Pathwise Test-Time Correction for Autoregressive Long Video Generation
Xunzhi Xiang, Zixuan Duan, Guiyu Zhang, Haiyu Zhang, Zhe Gao, Junta Wu, Shaofeng Zhang, Tengfei Wang, Qi Fan, Chunchao Guo
TL;DR
This work tackles the problem of error accumulation in autoregressive diffusion-based long-horizon video generation with distilled few-step samplers. It introduces Test-Time Correction (TTC), a training-free, path-aware intervention that anchors intermediate states to the initial frame and integrates on-path re-noising, enabling stable 30-second video generation without model retraining. Through extensive ablations and comparisons against baselines and training-based methods, TTC demonstrates substantial reductions in temporal drift and improved temporal coherence while incurring negligible overhead.

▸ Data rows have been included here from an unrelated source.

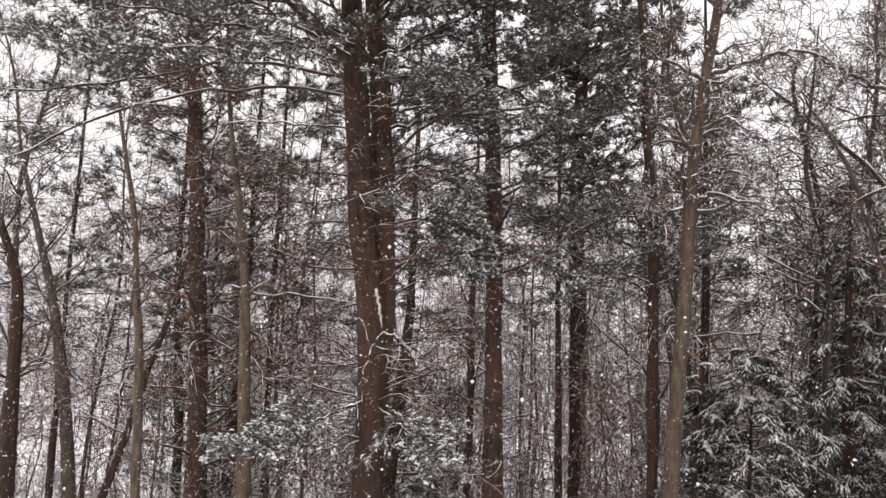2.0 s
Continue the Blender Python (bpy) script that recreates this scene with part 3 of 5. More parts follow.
pine, P, R = tree_thing("white_pine", "tall straight white pine with red-brown bark standing in snow", [(0.94, 12.67, -0.00, 0.162), (0.88, 12.67, 1.31, 0.140), (0.84, 12.68, 2.80, 0.123), (0.81, 12.68, 4.30, 0.109), (0.77, 12.68, 6.16, 0.107), (0.63, 12.69, 8.33, 0.104), (0.57, 12.69, 10.10, 0.093), (0.53, 12.69, 11.61, 0.080)] + [(0.4, 12.7, 15.5, 0.04)], BARK_PINE, sides=24, flare=0.14)
bare_crown(pine, P, R, 0.15, 26, 1.2, BARK_DARK, -0.02, 78, 5, 4, 2, twig_mat=TWIG_RED, separate=True, u1=0.4, thick=0.1, flat=True, lace=0.25, rmin=0.004)
pine_crown(pine, P, R, 0.33, 74, 2.2, separate=True, ks=(7, 4, 2), u1=0.78)
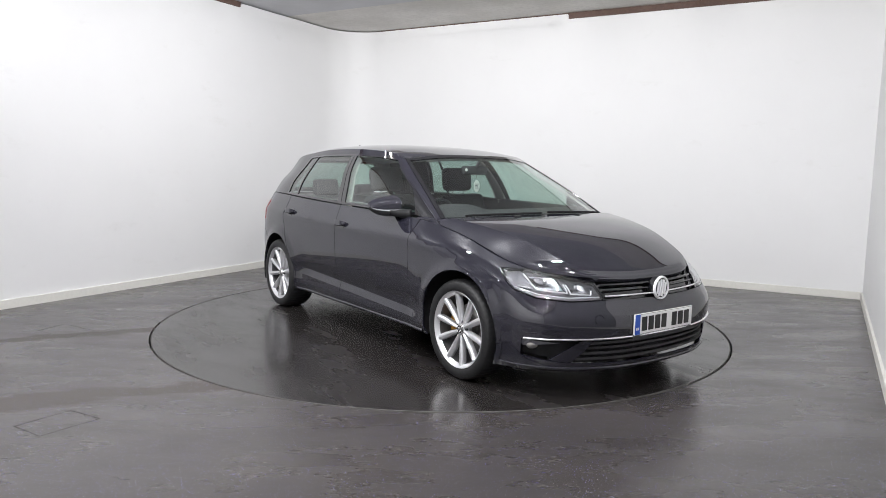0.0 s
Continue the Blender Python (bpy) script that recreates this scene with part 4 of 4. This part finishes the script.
def build_inside(car):
    # dashboard with a raised binnacle
    def dash(s, r):
        y = (2 * r - 1) * .72
        prof = [(.98, .915), (.80, .948), (.62, .955), (.50, .928), (.46, .84), (.47, .62)]
        x = lerp_list(s, [p[0] for p in prof])
        z = lerp_list(s, [p[1] for p in prof])
        z += .045 * math.exp(-((y + .36) / .17) ** 4) * math.exp(-((s - .45) / .22) ** 4)
        return Vector((x - .06 * (y / .72) ** 2, y, z))
    bm = grid_mesh(dash, 26, 40)
    bmesh.ops.recalc_face_normals(bm, faces=bm.faces[:])
    part("dashboard", bm, DASH, car)
    # steering wheel on the car's right
    wheel = new("steering_wheel")
    wheel.parent = car
    tilt = Matrix.Translation((.345, -.365, .855)) @ pose(0, 0, 0, 0, -64, 0)
    bm = bmesh.new()
    ring_profile(bm, [(.178 + .016 * math.cos(k * math.pi / 5), .016 * math.sin(k * math.pi / 5)) for k in range(11)], 48, axis="z")
    bmesh.ops.transform(bm, matrix=tilt, verts=bm.verts[:])
    part("wheel_ring", bm, GLOSS_BLACK, wheel)
    bm = bmesh.new()
    box(bm, (-.07, -.08, -.02), (.07, .08, .025), .03)
    box(bm, (-.02, -.17, -.008), (.02, .17, .008), .006)
    box(bm, (-.17, -.02, -.008), (.0, .02, .008), .006)
    bmesh.ops.transform(bm, matrix=tilt, verts=bm.verts[:])
    part("wheel_hub", bm, DASH, wheel)
    seat(car, .02, .36)
    seat(car, .02, -.36)
    bench = new("rear_bench")
    bench.parent = car
    bm = bmesh.new()
    box(bm, (-1.10, -.62, .36), (-.60, .62, .52), .06)
    part("cushion", bm, CLOTH, bench)
    bm = bmesh.new()
    box(bm, (-.06, -.62, 0), (.06, .62, .56), .05)
    bmesh.ops.transform(bm, matrix=pose(-1.10, 0, .45, 0, -20, 0), verts=bm.verts[:])
    part("backrest", bm, CLOTH, bench)
    for y in (-.40, 0, .40):
        bm = bmesh.new()
        k = .12 if y else .10
        box(bm, (-.045, -k, .0), (.045, k, .15 if y else .10), .04)
        bmesh.ops.transform(bm, matrix=pose(-1.30, y, .985, 0, -10, 0), verts=bm.verts[:])
        part("headrest", bm, CLOTH, bench)
    bm = bmesh.new()
    box(bm, (-1.92, -.60, .955), (-1.33, .60, .975), .006)
    part("parcel_shelf", bm, DASH, car)
    # inner mirror and the paper tag that hangs from it
    bm = bmesh.new()
    box(bm, (-.015, -.115, -.033), (.02, .115, .033), .014)
    tube(bm, [(.02, 0, .02), (.06, 0, .07)], .012, 8)
    bmesh.ops.translate(bm, verts=bm.verts[:], vec=(.375, -.012, 1.235))
    part("inner_mirror", bm, BLACK_PLASTIC, car)
    # small white disc at one end of the inner mirror
    bm = bmesh.new()
    ring_profile(bm, [(.0004, .004), (.010, .003), (.012, 0)], 20, axis="z")
    bmesh.ops.transform(bm, matrix=Matrix.Translation((.396, -.105, 1.238)) @ pose(0, 0, 0, 0, 90, 0), verts=bm.verts[:])
    part("mirror_disc", bm, PERMIT, car, "small round white disc")
    bm = bmesh.new()
    ring_profile(bm, [(.0004, .0015), (.036, .0015), (.037, 0), (.036, -.0015), (.0004, -.0015)], 30, axis="z")
    for v in bm.verts:
        v.co.x *= 1.22
    bmesh.ops.transform(bm, matrix=Matrix.Translation((.395, -.002, 1.118)) @ pose(0, 0, 0, 0, 90, 14), verts=bm.verts[:])
    tag = part("paper_tag", bm, PERMIT, car, "oval white paper tag on a string")
    bm = bmesh.new()
    for k in range(4):
        box(bm, (-.02, -.022 + .004 * (k % 2), -.018 + k * .010), (-.019, .022 - .005 * (k % 3), -.014 + k * .010))
        box(bm, (.019, -.022 + .004 * (k % 2), -.018 + k * .010), (.020, .022 - .005 * (k % 3), -.014 + k * .010))
    for v in bm.verts:
        v.co.x *= .11
    bmesh.ops.transform(bm, matrix=Matrix.Translation((.395, -.002, 1.118)) @ pose(0, 0, 0, 0, 0, 14), verts=bm.verts[:])
    part("tag_print", bm, LAMP_GREY, tag, smooth=False)
    bm = bmesh.new()
    tube(bm, [(.39, -.002, 1.205), (.395, -.002, 1.155)], .0015, 6)
    part("tag_string", bm, BLACK_PLASTIC, tag)


def build_under(car):
    """Dark inner shell behind the panel gaps, and the floor pan."""
    P = BODY.ps[-1]
    for s in (1, -1):
        bm = panel([(0, 0), (P, 0), (P, .985), (0, .985)], BODY, offset=-.016, heights=False, step=(.04, .05), rim=0,
                   arches=[(x, z, r + .012) for x, z, r in ARCHES], side=s)
        # open where the grille and the lamps are set in
        dead = [f for f in bm.faces if f.calc_center_median().x > 1.55 and (.20 < f.calc_center_median().z < .36 or f.calc_center_median().z > .53)]
        bmesh.ops.delete(bm, geom=dead, context="FACES")
        part("inner_shell", bm, VOID, car)
    bm = bmesh.new()
    box(bm, (-1.95, -.44, .20), (1.95, .44, .26), .02)
    box(bm, (-.93, -.80, .205), (.93, .80, .27), .02)
    box(bm, (1.66, -.66, .20), (1.86, .66, .24), .02)
    part("floor_pan", bm, VOID, car)
    bm = bmesh.new()
    box(bm, (1.35, -.60, .26), (1.90, .60, .60), .05)
    part("front_block", bm, VOID, car)
    for x in (HUB_X, -HUB_X):
        bm = bmesh.new()
        tube(bm, [(x, -.70, HUB_Z), (x, .70, HUB_Z)], .03, 10)
        part("axle", bm, VOID, car)


def build_car():
    body = new("car")
    tagged(body, "dark blue-grey metallic five-door hatchback parked on the turntable", "car")
    build_under(body)
    build_front(body)
    for s in (1, -1):
        build_side(body, s)
        build_headlamp(body, s)
        for x in (HUB_X, -HUB_X):
            build_wheel(body, x, s)
    build_top(body)
    build_inside(body)
    return body


def motions():
    rows = [(t / 2, pose(0, 0, 0, 0, 0, -5.271 - 5.197 * (t / 2 - 8.0) - 90.0)) for t in range(33)]
    walk(turntable, rows)
    walk(car, [(t, m @ pose(0.0817, -0.0358, 0)) for t, m in rows])


build_bay()
build_lights()
turntable = build_turntable()
car = build_car()
motions()
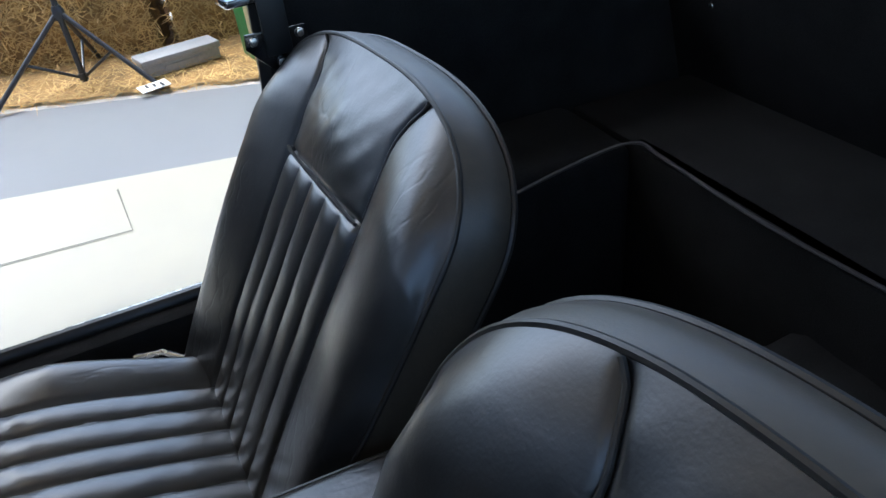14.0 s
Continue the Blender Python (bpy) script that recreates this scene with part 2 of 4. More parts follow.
def box(size, m=None, bevel=0.0, bm=None, seg=2):
    bm = bm or bmesh.new()
    tmp = bmesh.new()
    bmesh.ops.create_cube(tmp, size=1.0)
    bmesh.ops.scale(tmp, vec=size, verts=tmp.verts)
    if bevel:
        bmesh.ops.bevel(tmp, geom=tmp.edges, offset=bevel, segments=seg, affect="EDGES", profile=0.5)
    return join(bm, tmp, m)


def join(bm, tmp, m=None):
    if m is not None:
        bmesh.ops.transform(tmp, matrix=m, verts=tmp.verts)
    table = {v: bm.verts.new(v.co) for v in tmp.verts}
    for f in tmp.faces:
        try:
            bm.faces.new([table[v] for v in f.verts])
        except ValueError:
            pass
    tmp.free()
    return bm


def lathe(profile, seg=40, m=None, bm=None, arc=360.0, squash=(1, 1)):
    """Profile of (radius, z) turned about z."""
    bm = bm or bmesh.new()
    tmp = bmesh.new()
    full = arc >= 359.9
    n = seg if full else seg + 1
    rings = []
    for r, z in profile:
        if r < 1e-6 and full:
            rings.append([tmp.verts.new((0, 0, z))])
        else:
            rings.append([tmp.verts.new((r * squash[0] * math.cos(radians(arc) * k / seg), r * squash[1] * math.sin(radians(arc) * k / seg), z)) for k in range(n)])
    for a, b in zip(rings, rings[1:]):
        for k in range(seg if not full else n):
            k2 = (k + 1) % n
            if not full and k + 1 >= n:
                continue
            q = [a[k % len(a)], a[k2 % len(a)], b[k2 % len(b)], b[k % len(b)]]
            q = list(dict.fromkeys(q))
            if len(q) > 2:
                try:
                    tmp.faces.new(q)
                except ValueError:
                    pass
    return join(bm, tmp, m)


def tube(points, r, seg=10, bm=None, closed=False, flat=1.0, caps=True, up=None):
    """A tube swept along points; r may be a number or a list; flat squeezes it along its second axis."""
    bm = bm or bmesh.new()
    pts = [Vector(p) for p in points]
    n = len(pts)
    rs = r if isinstance(r, (list, tuple)) else [r] * n
    tang = []
    for i in range(n):
        a, b = (pts[(i - 1) % n], pts[(i + 1) % n]) if closed else (pts[max(i - 1, 0)], pts[min(i + 1, n - 1)])
        tang.append((b - a).normalized())
    ref = Vector(up) if up else (Vector((0, 0, 1)) if abs(tang[0].z) < 0.9 else Vector((1, 0, 0)))
    side = tang[0].cross(ref).normalized()
    rings = []
    for i in range(n):
        if up:
            side = tang[i].cross(Vector(up)).normalized()
        else:
            side = (side - tang[i] * side.dot(tang[i])).normalized()
        nor = side.cross(tang[i])
        rings.append([bm.verts.new(pts[i] + rs[i] * (math.cos(2 * math.pi * k / seg) * side + flat * math.sin(2 * math.pi * k / seg) * nor)) for k in range(seg)])
    for i in range(n if closed else n - 1):
        a, b = rings[i], rings[(i + 1) % n]
        for k in range(seg):
            bm.faces.new((a[k], a[(k + 1) % seg], b[(k + 1) % seg], b[k]))
    if caps and not closed:
        bm.faces.new(rings[0][::-1])
        bm.faces.new(rings[-1])
    return bm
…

The approach is validated across multiple distilled architectures, offering a practical route to reliable real-time long-video synthesis.
Abstract
Distilled autoregressive diffusion models facilitate real-time short video synthesis but suffer from severe error accumulation during long-sequence generation. While existing Test-Time Optimization (TTO) methods prove effective for images or short clips, we identify that they fail to mitigate drift in extended sequences due to unstable reward landscapes and the hypersensitivity of distilled parameters. To overcome these limitations, we introduce Test-Time Correction (TTC), a training-free alternative. Specifically, TTC utilizes the initial frame as a stable reference anchor to calibrate intermediate stochastic states along the sampling trajectory. Extensive experiments demonstrate that our method seamlessly integrates with various distilled models, extending generation lengths with negligible overhead while matching the quality of resource-intensive training-based methods on 30-second benchmarks.